We need to ask these questions in a compassionate way. What is wrong with White America? What is wrong with the white family? Why are they increasingly dysfunctional? Why are they as a group increasingly unable to deal with the world as it is?
It's a very humanistic thing to say, how do how do we save these people from themselves so they can stop hurting other people too? If we can't figure out how to help white families, and white people and white communities, a lot of black and brown folk are going to die first.
What should "white leadership" be doing in response to Trumpism and the MAGA movement, neofascism, racial authoritarianism, and the rise in hate crimes and other antisocial behavior committed by white people against nonwhites and other targeted groups in the Age of Trump?
I think it's important for them to not only condemn white supremacy, as Biden has done, obviously.
It is also critically important to point out that if black people, Muslims, Latinos, or any other "minority group" was engaging in this behavior that there would questions asked about family, culture, leadership, etc
There is an obvious element of hypocrisy at work here: white pathology is usually not considered racialized pathology. Many people can't even conceptualize it in those terms because to be "white" is by definition to be "normal" in America.
When white folks commit violence, it's seen as an American problem.
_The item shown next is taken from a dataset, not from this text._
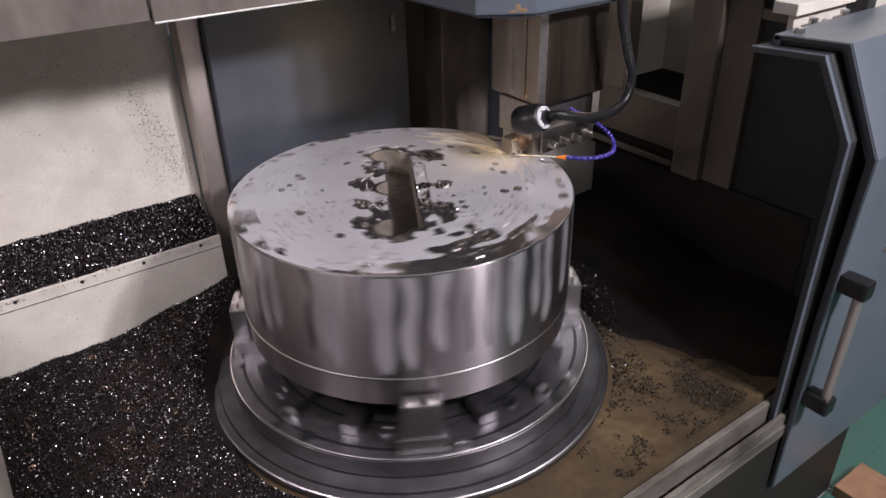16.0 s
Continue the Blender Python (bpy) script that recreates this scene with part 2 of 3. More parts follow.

When white folks have a disproportionate opioid crisis, it's an American problem.
When the jobs start to leave the heartland and the rust belt in these white communities, it's an American problem.
Whereas when those things happen in black and brown spaces, it's a very specific racialized problem. And we need politicians who are willing to call that out and to say, "Listen, the reality is that there are some very specific dysfunctions and pathologies that are taking place in the white middle class and above. These problems are not exclusive to Appalachia.
These are not problems and challenges that are just impacting poor white people and the "white working class" who live in trailer parks.
Also, it is not poor white people who are going out and buying assault rifles and building an arsenal who then commit mass shootings at schools or Walmart of Dollar General or wherever. We need to be asking why it is a certain cohort of white people who are engaging in these types of destructive behaviors.